Description of the task →
Reproduce the listing below word for word, with no pictures.

--- begin Stored data ---

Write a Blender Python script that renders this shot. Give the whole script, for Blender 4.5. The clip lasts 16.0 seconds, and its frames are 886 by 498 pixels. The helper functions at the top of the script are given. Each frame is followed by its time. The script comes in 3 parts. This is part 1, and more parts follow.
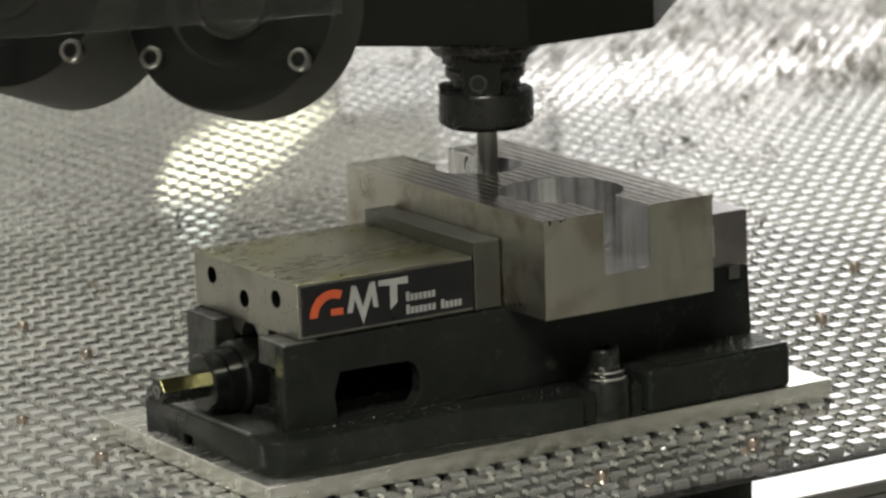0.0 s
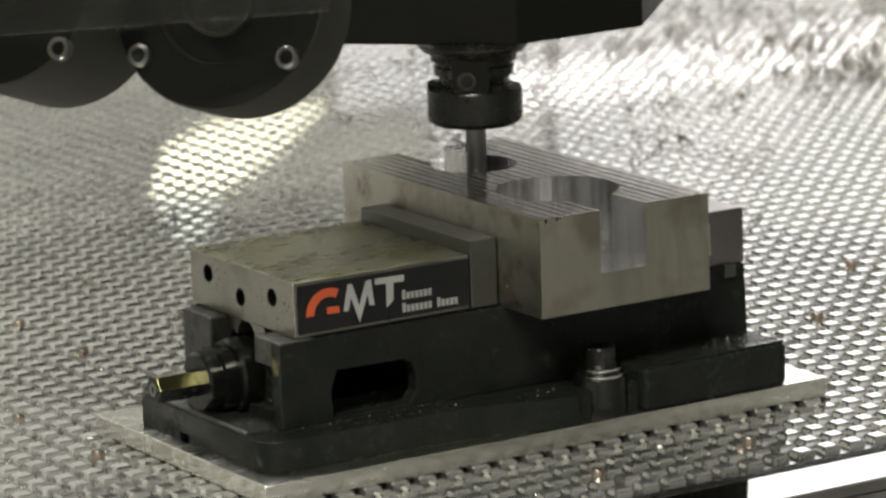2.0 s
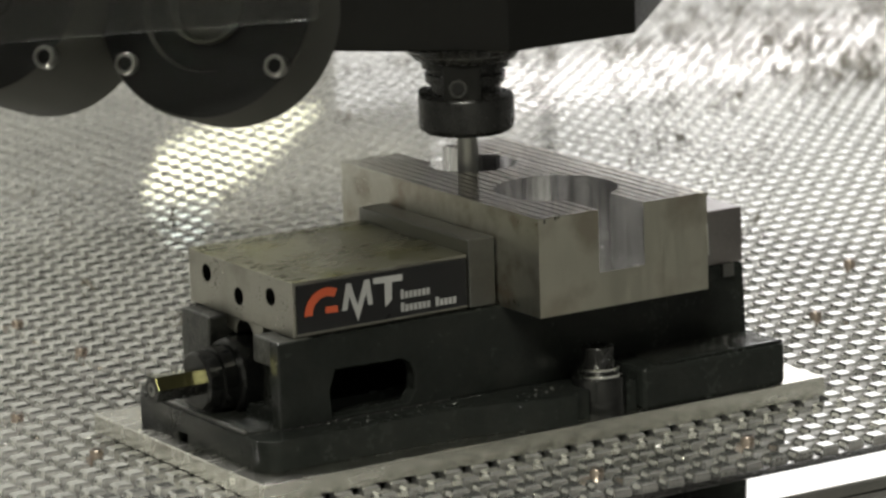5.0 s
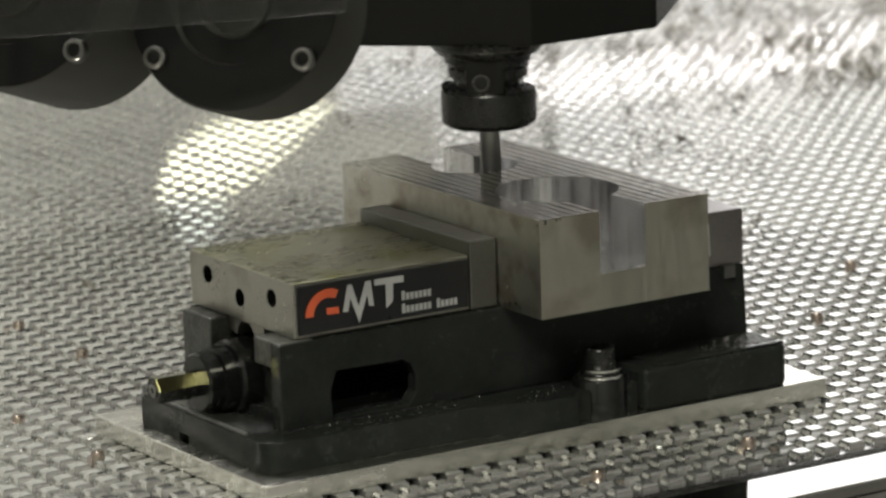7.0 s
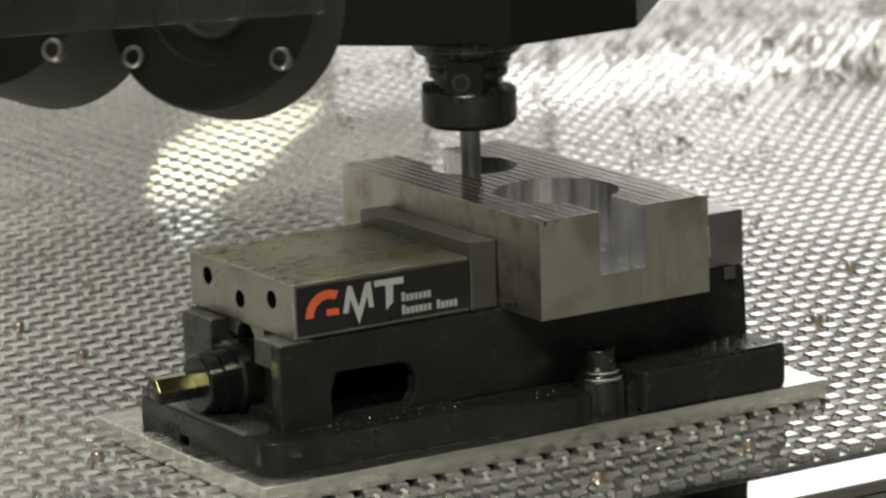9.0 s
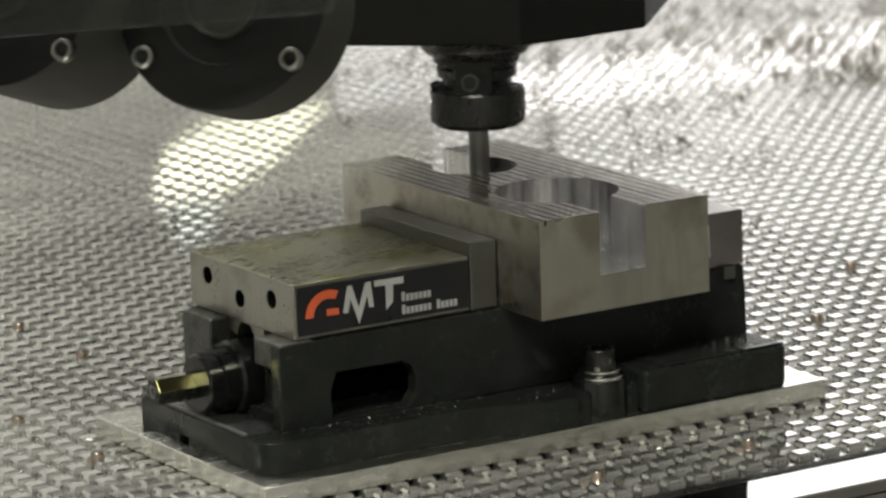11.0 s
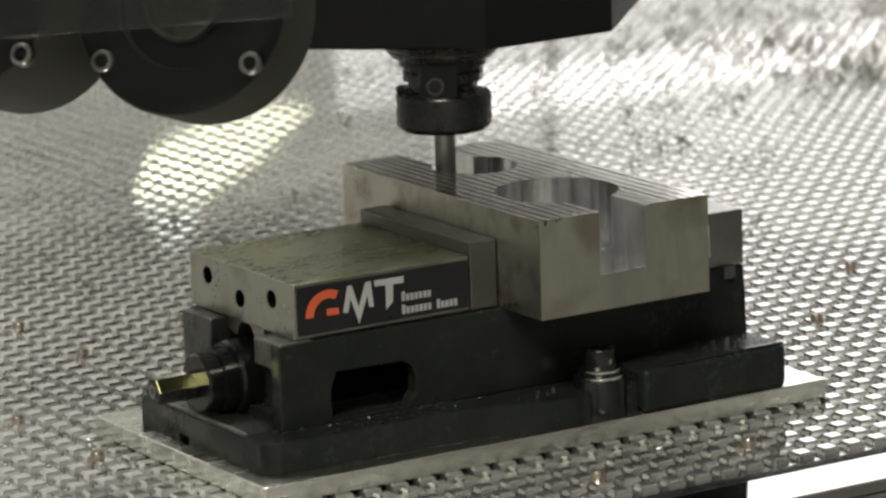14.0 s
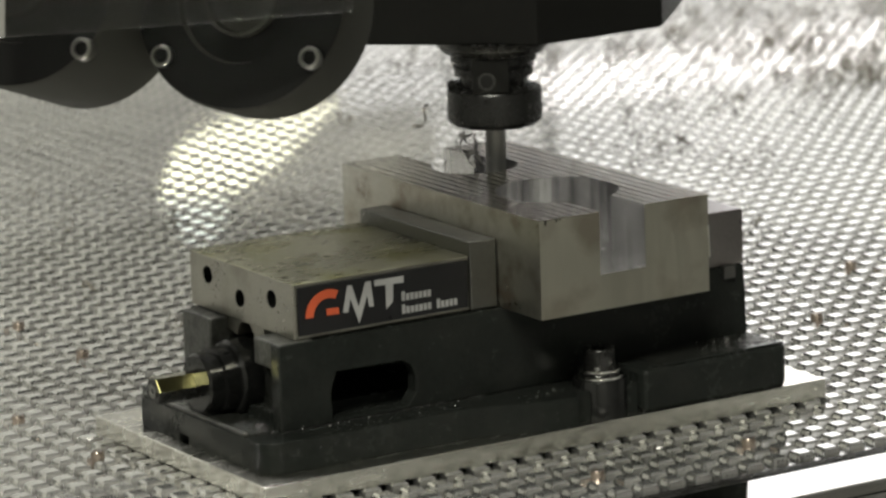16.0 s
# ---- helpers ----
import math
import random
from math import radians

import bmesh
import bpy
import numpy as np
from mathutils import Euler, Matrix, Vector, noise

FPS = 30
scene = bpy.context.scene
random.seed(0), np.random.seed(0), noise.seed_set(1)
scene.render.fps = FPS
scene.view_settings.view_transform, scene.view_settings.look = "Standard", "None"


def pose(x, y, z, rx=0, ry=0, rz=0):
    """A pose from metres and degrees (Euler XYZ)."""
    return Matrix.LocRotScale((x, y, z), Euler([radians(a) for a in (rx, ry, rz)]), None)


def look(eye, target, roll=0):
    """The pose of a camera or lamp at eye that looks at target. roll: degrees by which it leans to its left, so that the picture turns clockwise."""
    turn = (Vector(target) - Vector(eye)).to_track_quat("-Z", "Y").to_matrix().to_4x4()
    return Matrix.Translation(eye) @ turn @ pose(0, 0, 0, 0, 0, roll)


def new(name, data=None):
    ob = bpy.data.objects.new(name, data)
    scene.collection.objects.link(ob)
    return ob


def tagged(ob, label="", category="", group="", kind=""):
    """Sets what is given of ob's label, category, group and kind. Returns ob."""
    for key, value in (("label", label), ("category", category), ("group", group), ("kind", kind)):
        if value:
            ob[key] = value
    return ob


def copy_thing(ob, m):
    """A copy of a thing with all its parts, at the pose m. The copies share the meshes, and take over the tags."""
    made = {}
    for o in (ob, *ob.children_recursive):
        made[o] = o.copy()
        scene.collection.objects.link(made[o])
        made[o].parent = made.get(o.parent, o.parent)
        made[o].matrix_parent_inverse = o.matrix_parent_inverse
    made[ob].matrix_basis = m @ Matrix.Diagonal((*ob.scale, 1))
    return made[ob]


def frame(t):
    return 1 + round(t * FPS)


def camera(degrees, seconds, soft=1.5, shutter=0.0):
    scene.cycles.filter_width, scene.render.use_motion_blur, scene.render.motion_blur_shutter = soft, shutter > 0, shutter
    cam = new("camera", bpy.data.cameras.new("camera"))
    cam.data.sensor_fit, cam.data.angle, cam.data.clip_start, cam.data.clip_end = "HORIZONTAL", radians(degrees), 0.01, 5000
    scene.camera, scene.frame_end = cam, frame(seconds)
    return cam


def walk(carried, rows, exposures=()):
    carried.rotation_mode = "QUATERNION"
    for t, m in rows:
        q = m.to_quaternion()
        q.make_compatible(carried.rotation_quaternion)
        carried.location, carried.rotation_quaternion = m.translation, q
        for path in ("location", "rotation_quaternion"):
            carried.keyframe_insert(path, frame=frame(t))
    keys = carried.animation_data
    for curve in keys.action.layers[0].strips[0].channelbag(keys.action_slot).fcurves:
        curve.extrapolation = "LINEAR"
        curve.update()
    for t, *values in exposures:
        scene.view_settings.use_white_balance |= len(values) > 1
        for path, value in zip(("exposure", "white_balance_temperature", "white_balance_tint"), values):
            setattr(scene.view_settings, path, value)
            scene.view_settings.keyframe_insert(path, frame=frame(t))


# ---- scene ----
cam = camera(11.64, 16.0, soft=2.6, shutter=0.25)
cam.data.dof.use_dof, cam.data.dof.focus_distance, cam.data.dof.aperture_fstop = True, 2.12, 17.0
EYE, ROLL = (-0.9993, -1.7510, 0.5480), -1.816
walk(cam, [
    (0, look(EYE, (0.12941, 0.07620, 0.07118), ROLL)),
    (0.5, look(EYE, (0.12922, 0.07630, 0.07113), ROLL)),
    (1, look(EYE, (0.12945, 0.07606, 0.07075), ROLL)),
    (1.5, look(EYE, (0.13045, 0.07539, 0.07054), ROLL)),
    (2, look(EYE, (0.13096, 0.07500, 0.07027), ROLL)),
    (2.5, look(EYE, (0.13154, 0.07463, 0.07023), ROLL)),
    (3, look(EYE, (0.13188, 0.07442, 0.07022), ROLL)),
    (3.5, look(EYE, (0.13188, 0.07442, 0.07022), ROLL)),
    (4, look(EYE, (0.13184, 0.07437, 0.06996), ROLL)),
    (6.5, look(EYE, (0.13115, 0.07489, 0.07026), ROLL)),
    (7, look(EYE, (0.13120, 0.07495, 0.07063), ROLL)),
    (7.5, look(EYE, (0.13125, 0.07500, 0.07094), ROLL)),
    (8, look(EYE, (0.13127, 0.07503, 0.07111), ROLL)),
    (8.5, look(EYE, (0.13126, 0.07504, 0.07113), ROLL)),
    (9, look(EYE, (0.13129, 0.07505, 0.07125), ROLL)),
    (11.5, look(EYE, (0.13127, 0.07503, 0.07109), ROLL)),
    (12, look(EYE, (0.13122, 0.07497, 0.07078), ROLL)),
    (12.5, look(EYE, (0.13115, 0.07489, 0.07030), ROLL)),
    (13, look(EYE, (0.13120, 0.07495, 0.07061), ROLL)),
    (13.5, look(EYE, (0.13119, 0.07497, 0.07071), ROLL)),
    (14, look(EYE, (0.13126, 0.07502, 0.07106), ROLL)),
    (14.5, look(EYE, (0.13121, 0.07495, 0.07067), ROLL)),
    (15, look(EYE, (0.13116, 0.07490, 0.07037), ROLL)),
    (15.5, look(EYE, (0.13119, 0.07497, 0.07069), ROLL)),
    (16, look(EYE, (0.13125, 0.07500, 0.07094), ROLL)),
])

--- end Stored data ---

Response to the exercise →
Write a Blender Python script that renders this shot. Give the whole script, for Blender 4.5. The clip lasts 16.0 seconds, and its frames are 886 by 498 pixels. The helper functions at the top of the script are given. Each frame is followed by its time. The script comes in 3 parts. This is part 1, and more parts follow.
0.0 s
2.0 s
5.0 s
7.0 s
9.0 s
11.0 s
14.0 s
16.0 s
# ---- helpers ----
import math
import random
from math import radians

import bmesh
import bpy
import numpy as np
from mathutils import Euler, Matrix, Vector, noise

FPS = 30
scene = bpy.context.scene
random.seed(0), np.random.seed(0), noise.seed_set(1)
scene.render.fps = FPS
scene.view_settings.view_transform, scene.view_settings.look = "Standard", "None"


def pose(x, y, z, rx=0, ry=0, rz=0):
    """A pose from metres and degrees (Euler XYZ)."""
    return Matrix.LocRotScale((x, y, z), Euler([radians(a) for a in (rx, ry, rz)]), None)


def look(eye, target, roll=0):
    """The pose of a camera or lamp at eye that looks at target. roll: degrees by which it leans to its left, so that the picture turns clockwise."""
    turn = (Vector(target) - Vector(eye)).to_track_quat("-Z", "Y").to_matrix().to_4x4()
    return Matrix.Translation(eye) @ turn @ pose(0, 0, 0, 0, 0, roll)


def new(name, data=None):
    ob = bpy.data.objects.new(name, data)
    scene.collection.objects.link(ob)
    return ob


def tagged(ob, label="", category="", group="", kind=""):
    """Sets what is given of ob's label, category, group and kind. Returns ob."""
    for key, value in (("label", label), ("category", category), ("group", group), ("kind", kind)):
        if value:
            ob[key] = value
    return ob


def copy_thing(ob, m):
    """A copy of a thing with all its parts, at the pose m. The copies share the meshes, and take over the tags."""
    made = {}
    for o in (ob, *ob.children_recursive):
        made[o] = o.copy()
        scene.collection.objects.link(made[o])
        made[o].parent = made.get(o.parent, o.parent)
        made[o].matrix_parent_inverse = o.matrix_parent_inverse
    made[ob].matrix_basis = m @ Matrix.Diagonal((*ob.scale, 1))
    return made[ob]


def frame(t):
    return 1 + round(t * FPS)


def camera(degrees, seconds, soft=1.5, shutter=0.0):
    scene.cycles.filter_width, scene.render.use_motion_blur, scene.render.motion_blur_shutter = soft, shutter > 0, shutter
    cam = new("camera", bpy.data.cameras.new("camera"))
    cam.data.sensor_fit, cam.data.angle, cam.data.clip_start, cam.data.clip_end = "HORIZONTAL", radians(degrees), 0.01, 5000
    scene.camera, scene.frame_end = cam, frame(seconds)
    return cam


def walk(carried, rows, exposures=()):
    carried.rotation_mode = "QUATERNION"
    for t, m in rows:
        q = m.to_quaternion()
        q.make_compatible(carried.rotation_quaternion)
        carried.location, carried.rotation_quaternion = m.translation, q
        for path in ("location", "rotation_quaternion"):
            carried.keyframe_insert(path, frame=frame(t))
    keys = carried.animation_data
    for curve in keys.action.layers[0].strips[0].channelbag(keys.action_slot).fcurves:
        curve.extrapolation = "LINEAR"
        curve.update()
    for t, *values in exposures:
        scene.view_settings.use_white_balance |= len(values) > 1
        for path, value in zip(("exposure", "white_balance_temperature", "white_balance_tint"), values):
            setattr(scene.view_settings, path, value)
            scene.view_settings.keyframe_insert(path, frame=frame(t))


# ---- scene ----
cam = camera(11.64, 16.0, soft=2.6, shutter=0.25)
cam.data.dof.use_dof, cam.data.dof.focus_distance, cam.data.dof.aperture_fstop = True, 2.12, 17.0
EYE, ROLL = (-0.9993, -1.7510, 0.5480), -1.816
walk(cam, [
    (0, look(EYE, (0.12941, 0.07620, 0.07118), ROLL)),
    (0.5, look(EYE, (0.12922, 0.07630, 0.07113), ROLL)),
    (1, look(EYE, (0.12945, 0.07606, 0.07075), ROLL)),
    (1.5, look(EYE, (0.13045, 0.07539, 0.07054), ROLL)),
    (2, look(EYE, (0.13096, 0.07500, 0.07027), ROLL)),
    (2.5, look(EYE, (0.13154, 0.07463, 0.07023), ROLL)),
    (3, look(EYE, (0.13188, 0.07442, 0.07022), ROLL)),
    (3.5, look(EYE, (0.13188, 0.07442, 0.07022), ROLL)),
    (4, look(EYE, (0.13184, 0.07437, 0.06996), ROLL)),
    (6.5, look(EYE, (0.13115, 0.07489, 0.07026), ROLL)),
    (7, look(EYE, (0.13120, 0.07495, 0.07063), ROLL)),
    (7.5, look(EYE, (0.13125, 0.07500, 0.07094), ROLL)),
    (8, look(EYE, (0.13127, 0.07503, 0.07111), ROLL)),
    (8.5, look(EYE, (0.13126, 0.07504, 0.07113), ROLL)),
    (9, look(EYE, (0.13129, 0.07505, 0.07125), ROLL)),
    (11.5, look(EYE, (0.13127, 0.07503, 0.07109), ROLL)),
    (12, look(EYE, (0.13122, 0.07497, 0.07078), ROLL)),
    (12.5, look(EYE, (0.13115, 0.07489, 0.07030), ROLL)),
    (13, look(EYE, (0.13120, 0.07495, 0.07061), ROLL)),
    (13.5, look(EYE, (0.13119, 0.07497, 0.07071), ROLL)),
    (14, look(EYE, (0.13126, 0.07502, 0.07106), ROLL)),
    (14.5, look(EYE, (0.13121, 0.07495, 0.07067), ROLL)),
    (15, look(EYE, (0.13116, 0.07490, 0.07037), ROLL)),
    (15.5, look(EYE, (0.13119, 0.07497, 0.07069), ROLL)),
    (16, look(EYE, (0.13125, 0.07500, 0.07094), ROLL)),
])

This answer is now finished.